--- Exercise instructions ---
In the entries below, find the lines that contain the word "part" and copy them.

--- Record set ---
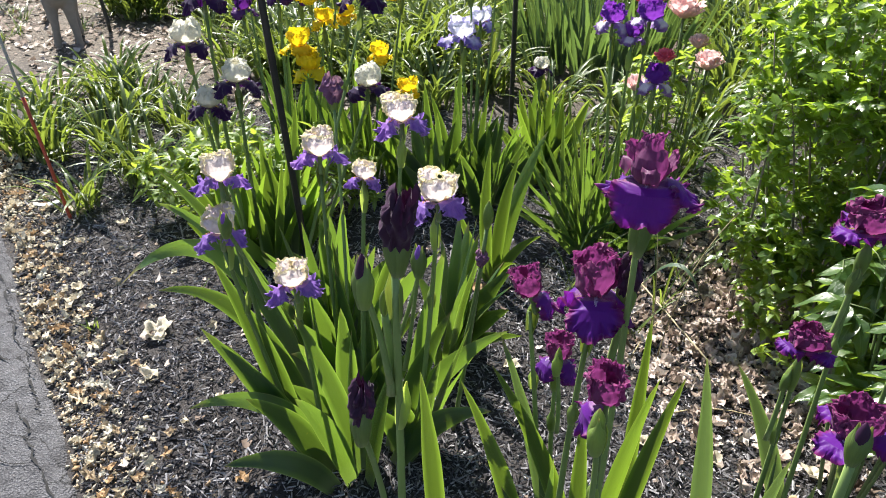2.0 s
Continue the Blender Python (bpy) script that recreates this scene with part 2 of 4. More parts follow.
M = {}
M["ground"] = ground_material()
M["asphalt"] = asphalt_material()
M["crack"] = paint_material("crack_fill", (0.012, 0.012, 0.012), (0.03, 0.028, 0.025), 0.9)
# the palest chip tone paints in the sun's grey glints on the bark
M["chip"] = litter_material("bark_chips", (0.021, 0.020, 0.022), (0.17, 0.164, 0.170), (0.64, 0.625, 0.64))
M["litter"] = litter_material("dry_leaves", (0.14, 0.10, 0.075), (0.52, 0.42, 0.35), (0.88, 0.78, 0.70))
M["pale_litter"] = litter_material("pale_chaff", (0.42, 0.27, 0.14), (0.62, 0.56, 0.42), (0.76, 0.74, 0.63))
M["iris_leaf"] = blade_material("iris_leaf", (0.020, 0.062, 0.023), (0.066, 0.130, 0.050), (0.34, 0.56, 0.042), 0.39, 55, 0.28, 0.6)
M["young_leaf"] = blade_material("young_iris_leaf", (0.045, 0.098, 0.022), (0.095, 0.17, 0.034), (0.38, 0.60, 0.04), 0.45, 50, 0.38, 0.5)
M["blue_leaf"] = blade_material("glaucous_iris_leaf", (0.04, 0.085, 0.045), (0.08, 0.14, 0.07), (0.32, 0.5, 0.08), 0.33, 60, 0.5, 0.5)
M["lily_leaf"] = blade_material("daylily_leaf", (0.04, 0.085, 0.022), (0.115, 0.175, 0.04), (0.42, 0.54, 0.06), 0.38, 24, 0.36, 0.3)
M["grassy_leaf"] = blade_material("grassy_iris_leaf", (0.028, 0.075, 0.024), (0.075, 0.14, 0.045), (0.34, 0.54, 0.05), 0.36, 30, 0.34, 0.4)
M["stalk"] = blade_material("stalk", (0.11, 0.185, 0.05), (0.20, 0.30, 0.085), (0.3, 0.45, 0.1), 0.12, 20, 0.45)
M["spathe"] = blade_material("spathe", (0.14, 0.23, 0.055), (0.26, 0.36, 0.10), (0.62, 0.78, 0.12), 0.44, 30, 0.45, 0.7)
M["shrub_leaf"] = leaf_material("shrub_leaf", (0.032, 0.074, 0.014), (0.15, 0.25, 0.04), (0.54, 0.76, 0.05), 0.44, 0.28)
M["herb_leaf"] = leaf_material("herb_leaf", (0.08, 0.15, 0.03), (0.18, 0.26, 0.055), (0.60, 0.76, 0.07), 0.45, 0.42)
M["peony_leaf"] = leaf_material("peony_leaf", (0.020, 0.058, 0.016), (0.080, 0.145, 0.036), (0.46, 0.66, 0.05), 0.34, 0.30)
M["twig"] = bark_material("twig", (0.13, 0.11, 0.08), (0.30, 0.26, 0.195))
M["green_stem"] = bark_material("green_stem", (0.10, 0.15, 0.05), (0.17, 0.22, 0.08), rough=0.5)
M["black"] = paint_material("black_steel", (0.012, 0.012, 0.013), (0.05, 0.045, 0.04), 0.45)
M["dark_metal"] = paint_material("dark_rebar", (0.03, 0.035, 0.03), (0.07, 0.05, 0.035), 0.6)
M["red"] = paint_material("red_fibreglass", (0.42, 0.06, 0.03), (0.25, 0.05, 0.03), 0.4)
M["grey_rod"] = paint_material("grey_rod", (0.35, 0.34, 0.33), (0.2, 0.19, 0.18), 0.5)
M["concrete"] = bark_material("weathered_concrete", (0.17, 0.150, 0.125), (0.34, 0.30, 0.26), (30, 30, 30), 0.85)
M["straw"] = litter_material("straw", (0.4, 0.32, 0.18), (0.55, 0.46, 0.28), (0.62, 0.54, 0.36))
M["white_label"] = paint_material("paper_label", (0.7, 0.7, 0.68), (0.5, 0.5, 0.48), 0.6)
M["beard_orange"] = paint_material("orange_beard", (0.75, 0.32, 0.03), (0.5, 0.2, 0.03), 0.9)
M["beard_blue"] = paint_material("violet_beard", (0.42, 0.33, 0.6), (0.5, 0.3, 0.15), 0.9)
M["beard_yellow"] = paint_material("yellow_beard", (0.8, 0.55, 0.05), (0.6, 0.35, 0.03), 0.9)
M["wilt"] = petal_material("wilted_petal", (0.05, 0.02, 0.04), (0.035, 0.008, 0.035), (0.06, 0.015, 0.05), (0.10, 0.02, 0.08), 0.06, False)
# the lighter rim colour stands in for sun shining through the frills
M["purple_std"] = petal_material("purple_standard", (0.20, 0.07, 0.07), (0.126, 0.030, 0.098), (0.28, 0.050, 0.165), (0.58, 0.09, 0.43), 0.28, False, 0.22)
M["purple_fall"] = petal_material("purple_fall", (0.24, 0.08, 0.25), (0.098, 0.008, 0.215), (0.16, 0.011, 0.080), (0.38, 0.03, 0.58), 0.29, True, 0.16, None, 0.70)
M["lav_std"] = petal_material("cream_standard", (0.72, 0.56, 0.38), (0.76, 0.69, 0.73), (0.86, 0.78, 0.32), (0.92, 0.82, 0.66), 0.36, False, 0.12, (0.62, 0.48, 0.66), 0.72)
M["lav_fall"] = petal_material("lavender_fall", (0.7, 0.45, 0.22), (0.27, 0.13, 0.47), (0.45, 0.31, 0.64), (0.46, 0.24, 0.82), 0.36, True, 0.6, (0.12, 0.035, 0.30), 0.82)
M["white_std"] = petal_material("white_standard", (0.70, 0.63, 0.38), (0.77, 0.75, 0.65), (0.80, 0.79, 0.70), (0.90, 0.88, 0.70), 0.40, False, 0.1, (0.7, 0.72, 0.66))
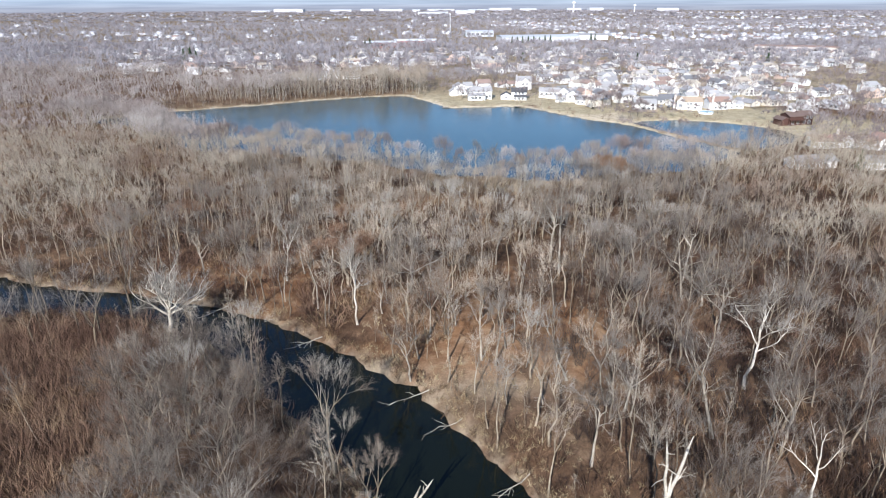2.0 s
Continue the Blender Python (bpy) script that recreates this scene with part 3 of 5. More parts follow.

--- Output of the task ---
Continue the Blender Python (bpy) script that recreates this scene with part 2 of 4. More parts follow.
Continue the Blender Python (bpy) script that recreates this scene with part 3 of 5. More parts follow.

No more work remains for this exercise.